## To do:
Leave out any pictures and transcribe all other data below exactly.
start
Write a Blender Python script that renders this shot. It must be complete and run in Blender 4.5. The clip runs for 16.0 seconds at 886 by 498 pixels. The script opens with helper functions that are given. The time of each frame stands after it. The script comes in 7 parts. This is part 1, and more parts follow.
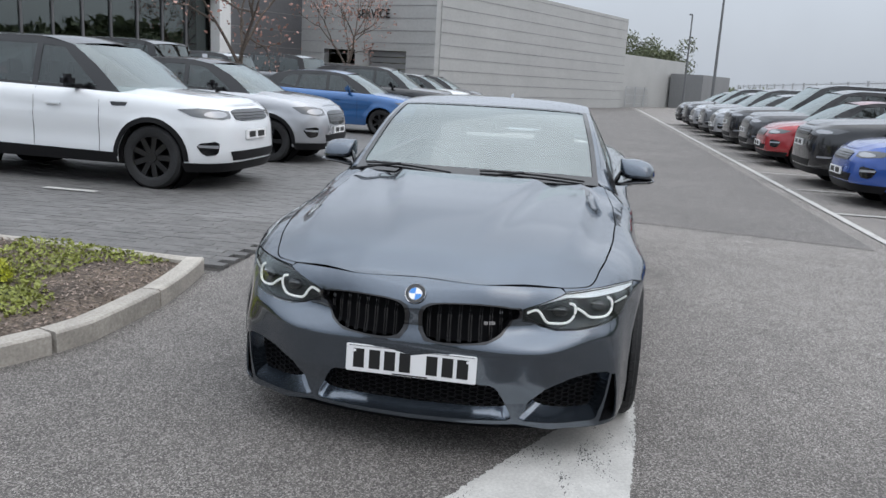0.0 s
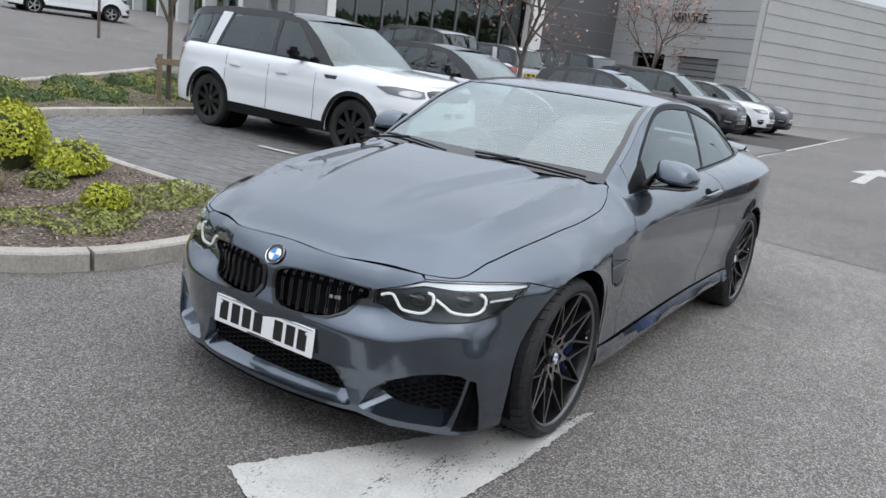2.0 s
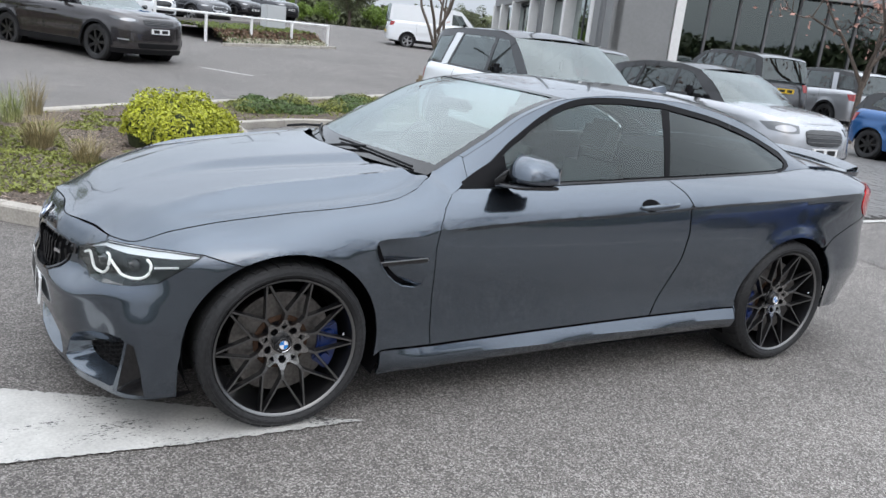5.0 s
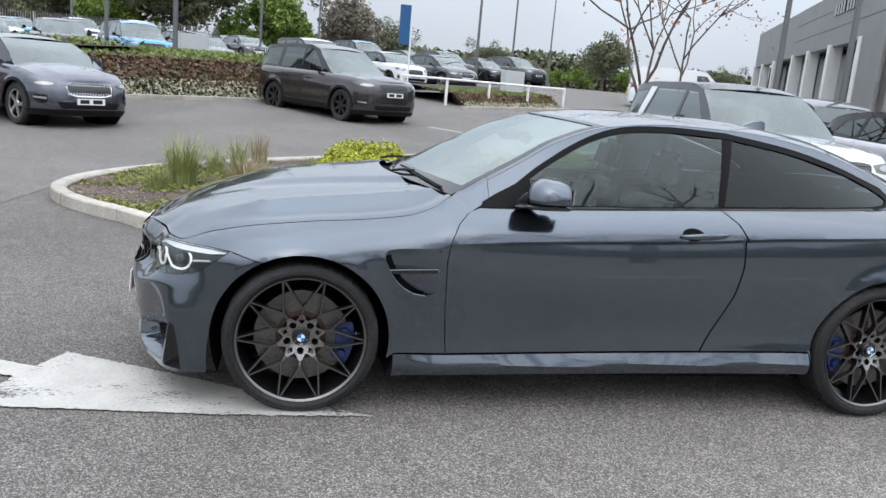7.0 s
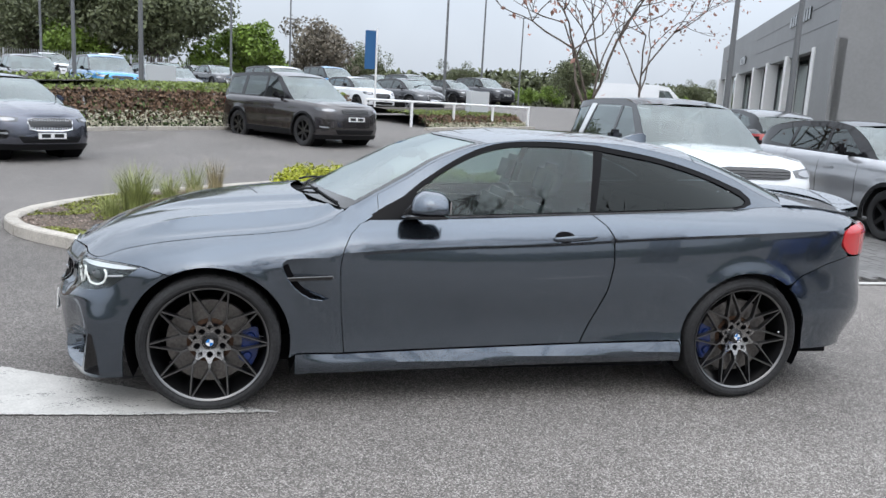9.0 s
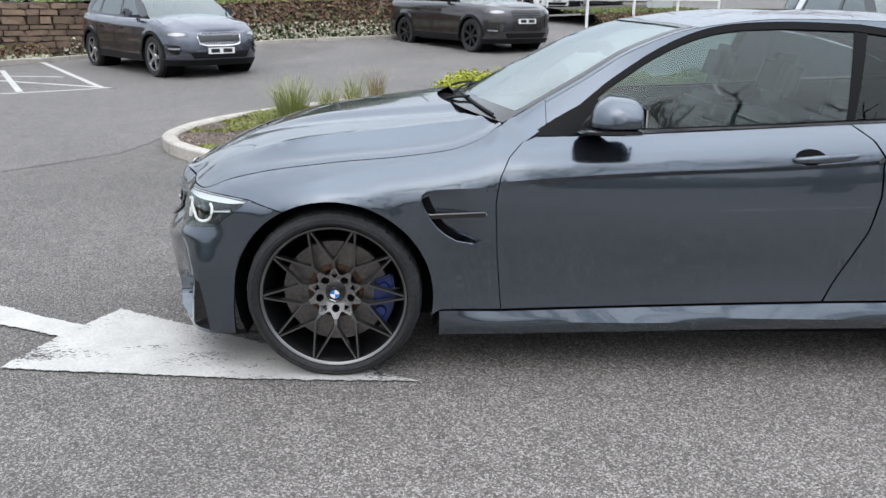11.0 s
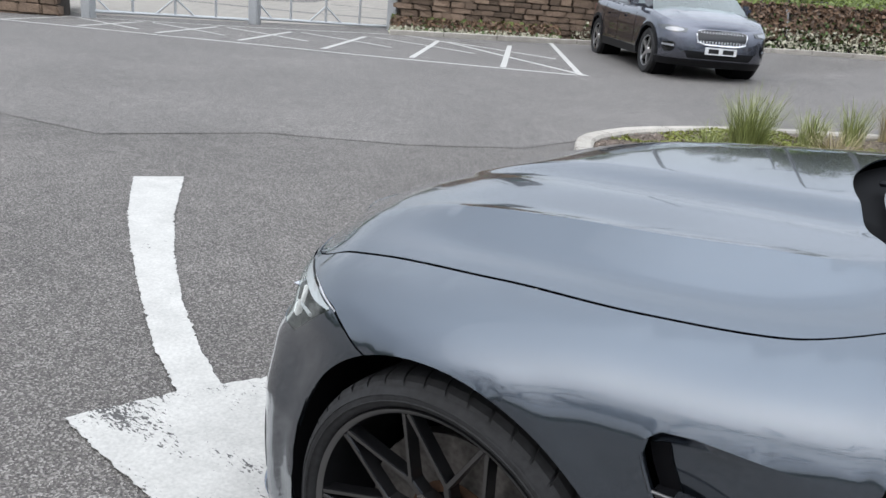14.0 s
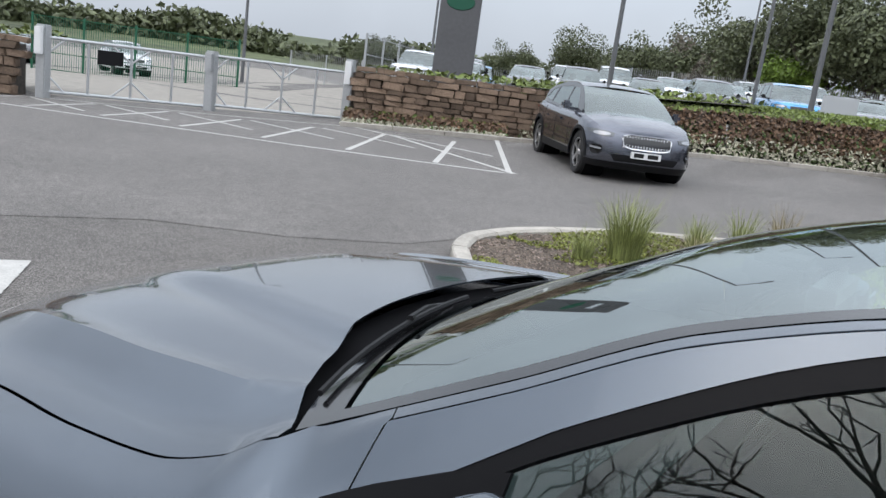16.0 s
end
## Solution to this problem:
Write a Blender Python script that renders this shot. It must be complete and run in Blender 4.5. The clip runs for 16.0 seconds at 886 by 498 pixels. The script opens with helper functions that are given. The time of each frame stands after it. The script comes in 7 parts. This is part 1, and more parts follow.
0.0 s
2.0 s
5.0 s
7.0 s
9.0 s
11.0 s
14.0 s
16.0 s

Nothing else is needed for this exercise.